In two recent posts, I asked if foundations should be doing more to strengthen boards and whether we expect too much from boards. More than 50 readers provided thoughtful comments, with a range of perspectives, that are well worth reading.
Much to my surprise, most readers who commented thought foundations should indeed do more to strengthen boards. A third suggested more grants to support board development. A handful requested more foundation-sponsored training for boards, and one practical soul suggested that foundation staff members roll up their sleeves and help grantees find board members.
Your comments helped overcome my initial skepticism about whether boards need more intervention from foundations. Most of you think boards need the help. And the comments from my colleagues at other foundations indicate that a growing number of grant makers agree—and are tackling the issue with vigor and creativity.
Assuming that many foundations want to do more to strengthen boards, how can we make sure their efforts don’t do more harm than good? Here are five suggestions, grounded in your comments and my own experience as a grant seeker, grant maker, and nonprofit-board nerd.
1. Raise the issue.
Foundations can send a strong message that they believe boards are important by simply asking a few questions about the board during the application process or during face-to-face meetings. This may seem rudimentary, but many grant makers don’t do so or they ask only perfunctory questions.
2. Lose the checklist.
Asking thoughtful questions about the board and governance does not mean whipping out a clipboard and running through a checklist about compliance with “best practices.”
While checklists have their place—and do demonstrate a level of due diligence—they generally fail to illuminate whether the board is actually doing a good job. Having a conflict-of-interest policy, term limits, or a governance committee doesn’t automatically produce a high-performing board.
A few probing questions tailored to the organization, its stage of development, and its most pressing challenges will yield better information than a one-size-fits-all checklist.
3. Communicate high expectations.
Foundations need to do much more than talk about boards. We should have high expectations of the boards of grantees, and we could certainly do a better job of being clear about what those expectations are. If we expect 100-percent board giving, for example, we should say so. If a weak board was a factor in turning down a funding request, we should provide that feedback—and in specific rather than general terms, if possible.
4. Consider governance when making funding decisions.
Talking with grantees about their boards helps elevate the importance of boards, and communicating high expectations helps grantees understand what the foundation is looking for.
However, if board issues go unaddressed after many conversations, or if the problems are too big, foundations may need to discontinue funding. This can be particularly difficult, since some grantees with weak boards do good work and have charismatic and persuasive staff leadership.

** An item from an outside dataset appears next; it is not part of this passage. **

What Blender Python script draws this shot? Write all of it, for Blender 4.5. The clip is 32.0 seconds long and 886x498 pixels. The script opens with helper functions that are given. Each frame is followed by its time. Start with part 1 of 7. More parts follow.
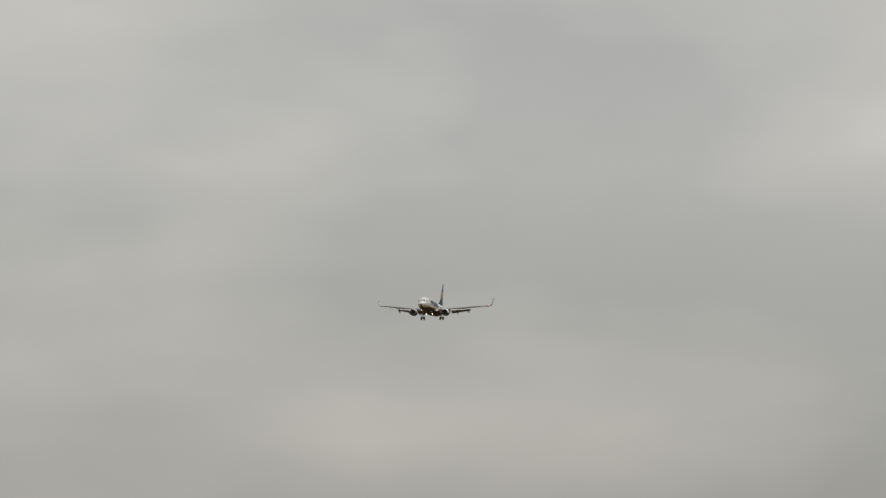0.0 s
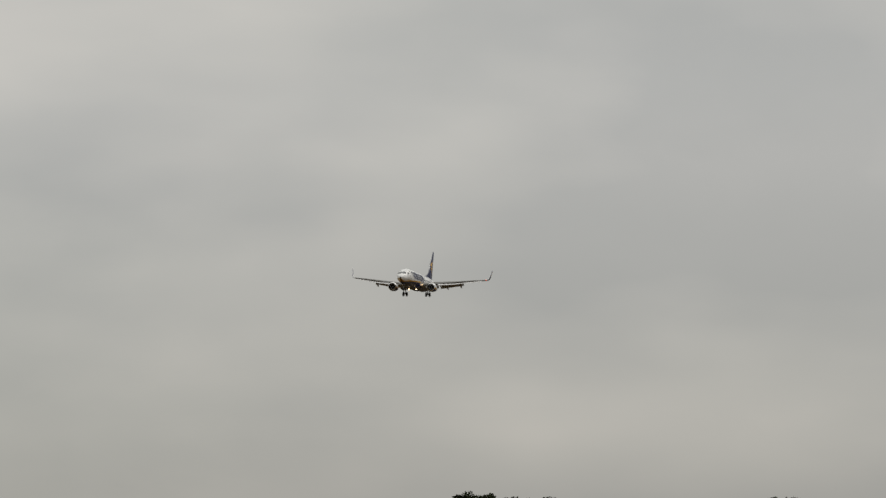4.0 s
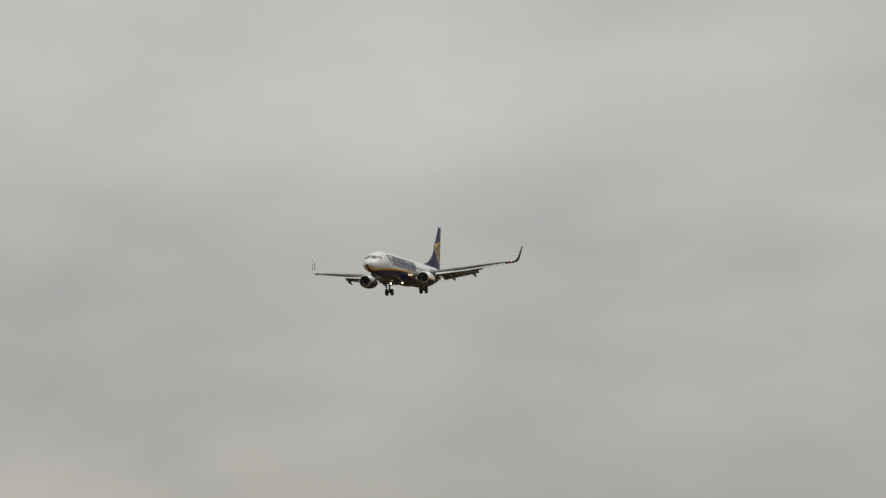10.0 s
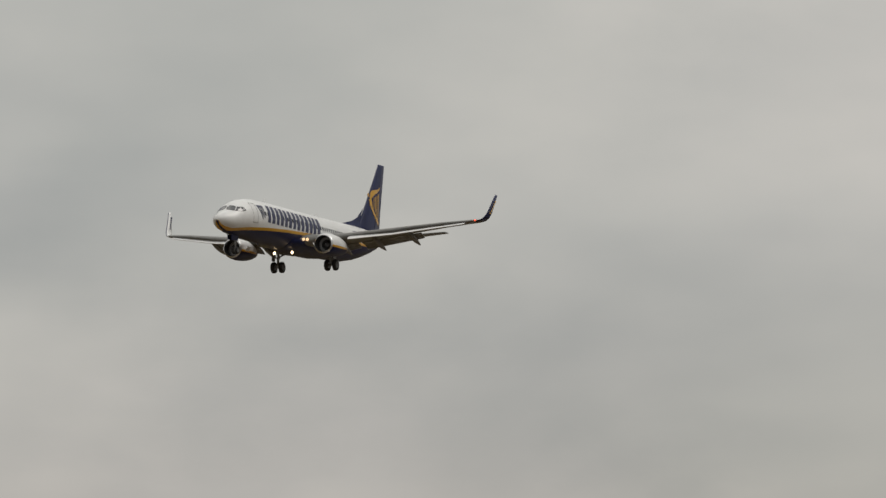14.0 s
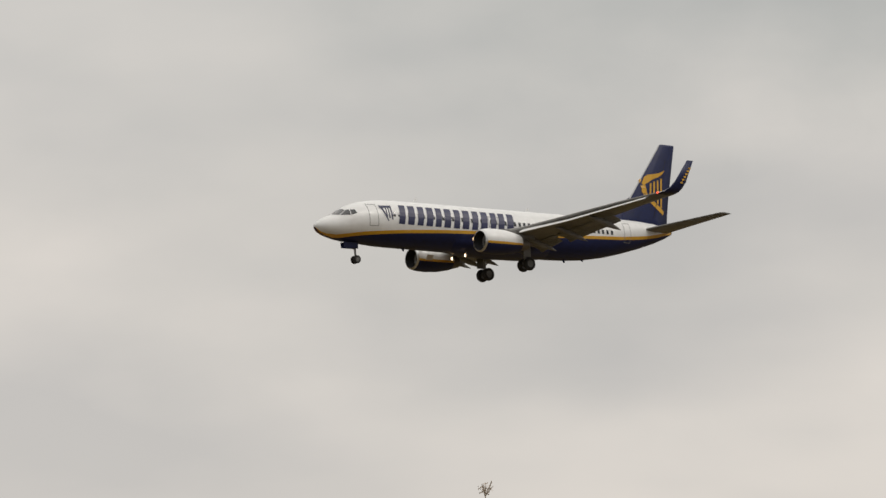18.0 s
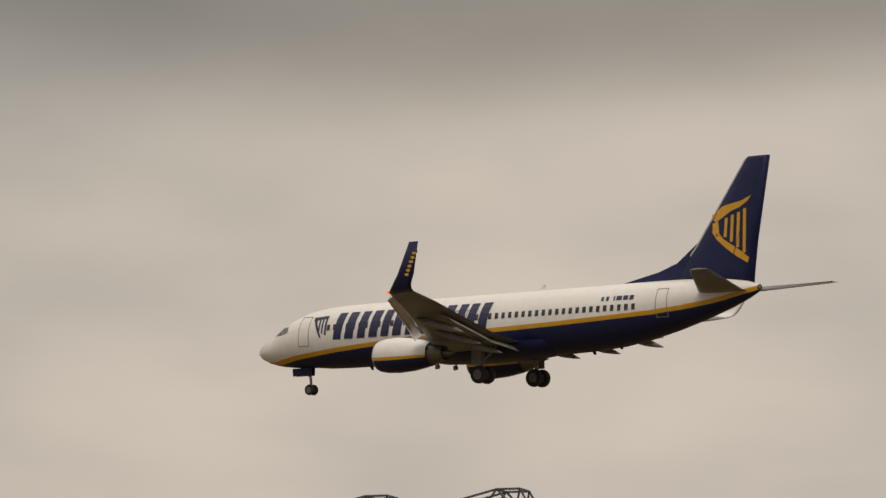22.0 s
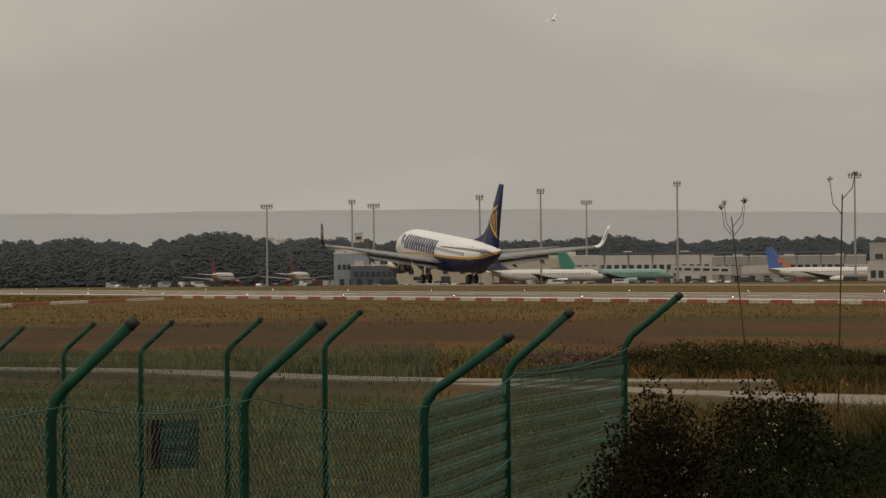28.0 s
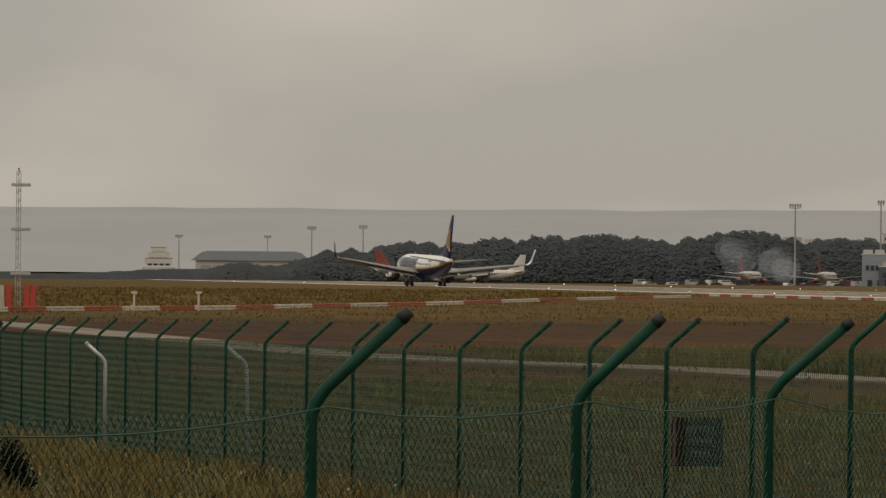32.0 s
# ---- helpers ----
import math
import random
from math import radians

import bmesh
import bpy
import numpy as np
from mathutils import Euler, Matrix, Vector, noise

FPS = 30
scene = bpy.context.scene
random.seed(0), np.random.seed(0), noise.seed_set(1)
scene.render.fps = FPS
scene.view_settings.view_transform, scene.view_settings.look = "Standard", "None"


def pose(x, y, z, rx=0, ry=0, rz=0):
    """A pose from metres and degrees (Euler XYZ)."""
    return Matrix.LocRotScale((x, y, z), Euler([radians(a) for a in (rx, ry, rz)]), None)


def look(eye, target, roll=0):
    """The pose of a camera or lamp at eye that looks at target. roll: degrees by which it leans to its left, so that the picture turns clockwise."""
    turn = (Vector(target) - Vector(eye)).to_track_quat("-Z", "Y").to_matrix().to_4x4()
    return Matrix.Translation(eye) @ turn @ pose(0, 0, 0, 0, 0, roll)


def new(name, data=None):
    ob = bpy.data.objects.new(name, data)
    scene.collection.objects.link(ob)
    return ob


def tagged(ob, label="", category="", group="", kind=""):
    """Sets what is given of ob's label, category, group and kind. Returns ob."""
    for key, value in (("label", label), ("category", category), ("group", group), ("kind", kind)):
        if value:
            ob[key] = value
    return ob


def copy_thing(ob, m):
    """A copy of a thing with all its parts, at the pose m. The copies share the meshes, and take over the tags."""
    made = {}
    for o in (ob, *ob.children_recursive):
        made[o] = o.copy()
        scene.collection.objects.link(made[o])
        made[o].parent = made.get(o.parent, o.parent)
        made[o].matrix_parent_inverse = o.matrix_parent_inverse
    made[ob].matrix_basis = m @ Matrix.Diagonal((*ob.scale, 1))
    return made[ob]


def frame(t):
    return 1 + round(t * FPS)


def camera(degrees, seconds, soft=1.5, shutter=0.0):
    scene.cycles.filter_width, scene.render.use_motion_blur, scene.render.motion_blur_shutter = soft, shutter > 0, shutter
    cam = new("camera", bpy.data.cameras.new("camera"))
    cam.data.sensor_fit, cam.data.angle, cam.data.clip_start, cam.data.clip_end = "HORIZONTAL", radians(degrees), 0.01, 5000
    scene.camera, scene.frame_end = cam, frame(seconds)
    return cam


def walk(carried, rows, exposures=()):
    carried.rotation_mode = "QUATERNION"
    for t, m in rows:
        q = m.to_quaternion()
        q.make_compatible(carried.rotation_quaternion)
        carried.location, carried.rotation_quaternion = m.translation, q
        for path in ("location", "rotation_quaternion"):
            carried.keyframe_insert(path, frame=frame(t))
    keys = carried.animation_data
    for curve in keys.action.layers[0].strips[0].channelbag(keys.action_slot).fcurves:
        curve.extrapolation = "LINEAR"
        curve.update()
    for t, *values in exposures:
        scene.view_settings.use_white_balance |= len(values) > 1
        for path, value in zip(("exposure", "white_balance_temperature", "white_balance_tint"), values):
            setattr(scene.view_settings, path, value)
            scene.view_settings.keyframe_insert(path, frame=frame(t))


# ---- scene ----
cam = camera(11.0, 32.0, soft=1.45)
EYE = (0, 0, 2.5)


def aim(yaw, pitch, roll):
    """The standing camera turned to a bearing (left of +y), a pitch and a lean."""
    return pose(*EYE, 90 + pitch, 0, yaw) @ pose(0, 0, 0, 0, 0, roll)


walk(cam, [
    (0, aim(-80.650, 4.851, 0.00)),
    (0.5, aim(-80.393, 4.844, 0.00)),
    (1, aim(-80.120, 4.748, 0.00)),
    (1.5, aim(-79.823, 4.628, 0.00)),
    (2, aim(-79.376, 4.530, 0.00)),
    (2.5, aim(-79.155, 4.391, 0.00)),
    (3, aim(-78.986, 4.402, 0.00)),
    (3.5, aim(-78.800, 4.548, 0.00)),
    (5.5, aim(-76.990, 5.225, 0.00)),
    (6, aim(-76.152, 5.169, 0.00)),
    (6.5, aim(-75.490, 5.141, 0.00)),
    (7, aim(-74.984, 5.154, 0.00)),
    (7.5, aim(-73.957, 5.173, 0.00)),
    (8, aim(-74.352, 5.260, 0.00)),
    (8.5, aim(-74.182, 5.337, 0.00)),
    (9, aim(-73.506, 5.395, 0.00)),
    (9.5, aim(-73.033, 5.339, 0.00)),
    (10, aim(-72.368, 5.361, 0.00)),
    (10.5, aim(-72.342, 5.808, 0.00)),
    (11, aim(-70.294, 5.993, 0.00)),
    (11.5, aim(-71.731, 5.850, 0.00)),
    (12, aim(-70.754, 5.895, 0.00)),
    (12.5, aim(-69.443, 5.669, 0.00)),
    (13, aim(-68.023, 5.584, 0.00)),
    (13.5, aim(-66.856, 5.800, 0.00)),
    (15.5, aim(-59.297, 6.531, 0.00)),
    (16, aim(-54.774, 7.389, 0.00)),
    (16.5, aim(-51.950, 7.867, 0.00)),
    (17, aim(-46.533, 7.881, 0.00)),
    (17.5, aim(-43.604, 8.083, 0.00)),
    (18, aim(-36.562, 8.337, 0.00)),
    (18.5, aim(-31.636, 8.697, 0.00)),
    (19, aim(-23.535, 9.067, 0.00)),
    (19.5, aim(-14.729, 9.301, 0.00)),
    (20, aim(-4.497, 9.425, 0.00)),
    (20.5, aim(4.505, 9.047, 0.00)),
    (21, aim(15.011, 9.261, 0.00)),
    (21.5, aim(23.281, 8.531, 0.00)),
    (22, aim(31.796, 7.644, 0.00)),
    (22.2, aim(34.216, 7.216, 0.00)),
    (22.3, aim(35.426, 7.272, 0.00)),
    (22.4, aim(36.137, 7.389, 0.00)),
    (22.5, aim(37.247, 7.305, 0.00)),
    (23, aim(43.244, 4.498, -1.10)),
    (23.4, aim(48.133, 3.870, -1.42)),
    (23.5, aim(49.193, 3.640, -1.50)),
    (24, aim(53.457, 2.244, -1.50)),
    (24.5, aim(56.645, 1.688, -1.50)),
    (26.5, aim(66.665, 0.372, -1.76)),
    (27, aim(67.932, 0.556, 0.00)),
    (27.5, aim(70.205, 0.391, -0.45)),
    (28, aim(71.000, 0.289, -0.50)),
    (28.5, aim(72.231, 0.503, -0.67)),
    (29, aim(74.061, 0.899, -1.00)),
    (29.5, aim(74.582, 0.845, -1.00)),
    (30, aim(75.018, 0.697, -0.70)),
    (30.5, aim(75.708, 0.466, -0.70)),
    (31, aim(76.228, 0.375, -0.15)),
    (31.5, aim(76.925, 0.359, 0.35)),
    (32, aim(77.565, 0.264, 0.50)),
], exposures=(
    (0, -0.03, 6500, 9), (9, -0.03, 6500, 9), (13, -0.12, 6500, 9), (16, 0.0, 6600, 11), (18, 0.08, 6600, 11), (20, 0.0, 6700, 10),
    (21.5, -0.04, 7400, 13), (23, -0.14, 7500, 15), (24, -0.3, 7250, 12), (27, -0.05, 7250, 13), (30, -0.07, 7250, 12), (31, -0.06, 7250, 12), (32, -0.08, 7250, 12)))

# world: an overcast sky over a clear one
world = bpy.data.worlds.new("sky")
scene.world = world
world.use_nodes = True
SUN_EL, SUN_AZ = 48, 35


CLOUD_BEARINGS = (-85, -82, -79, -76, -73, -70, -67, -64, -61, -57, -53, -49, -45, -41, -37, -33, -29, -25, -20, -15, -10, -5, 0, 5, 10, 15, 20, 26, 34, 42, 47, 53)
CLOUDS = (
    (3, (0.09, 0.05, 0.08, 0.02, -0.12, -0.02, 0.32, 0.38, 0.29, 0.2, 0.14, 0.13, 0.2, 0.27, 0.33, 0.35, 0.3, 0.21, 0.09, -0.01, -0.09, -0.12, -0.1, -0.04, 0.05, 0.15, 0.23, 0.29, 0.25, 0.02, -0.12, -0.05)),
    (6, (0.19, 0.2, 0.11, 0.15, 0.12, 0.02, -0.04, -0.07, -0.07, 0.04, 0.15, 0.19, 0.27, 0.26, 0.27, 0.27, 0.31, 0.26, 0.06, -0.06, -0.12, -0.14, -0.12, -0.07, 0.04, 0.15, 0.13, 0.19, 0.2, 0.04, -0.12, -0.05)),
    (9, (0.01, -0.02, -0.06, 0.02, 0.14, 0.02, -0.23, -0.33, -0.31, -0.08, 0.18, 0.26, 0.16, 0.11, 0.07, 0.04, 0.18, 0.22, 0.06, -0.06, -0.1, -0.08, -0.1, -0.06, 0.01, 0.14, 0.14, 0.09, 0.02, -0.11, -0.15, -0.05)),
    (12, (-0.12, -0.13, -0.11, -0.08, -0.08, -0.14, -0.25, -0.32, -0.31, -0.22, -0.14, -0.19, -0.35, -0.43, -0.25, -0.03, 0.11, -0.01, -0.26, -0.12, 0.21, 0.46, 0.36, 0.19, 0.08, 0.06, -0.03, -0.09, -0.14, -0.19, -0.2, -0.05)))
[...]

Foundations need to consider carefully the circumstances under which a weak board might lead to a grantee losing its funding. Foundations that profess to be committed to building strong boards while supporting organizations with weak boards that are making no effort to improve undermine their own credibility and risk creating the impression that they are only paying lip service to the need for stronger boards.
5. Strengthen our own boards.
The medicine we so freely prescribe for grantees should also improve the health of foundation boards, which have the same basic responsibilities and face many of the same challenges. It’s unreasonable to ask our grantees to do things we’re not willing to do ourselves.
These five suggestions don’t require additional resources, special grants, or foundation-designed programs or initiatives. They don’t include the idea of providing money for consultants to work with boards or for board training, though foundations with the commitment, staff expertise, and resources to train boards and pay for consultants should do so.
But these suggestions do require some expertise, and foundation staff members who regularly ask grantees about board issues—and listen carefully to their responses—will quickly increase their understanding of effective board practices.
If more foundations put these ideas into practice, would it lead to stronger boards? I think so, but I’d love to hear whether you agree.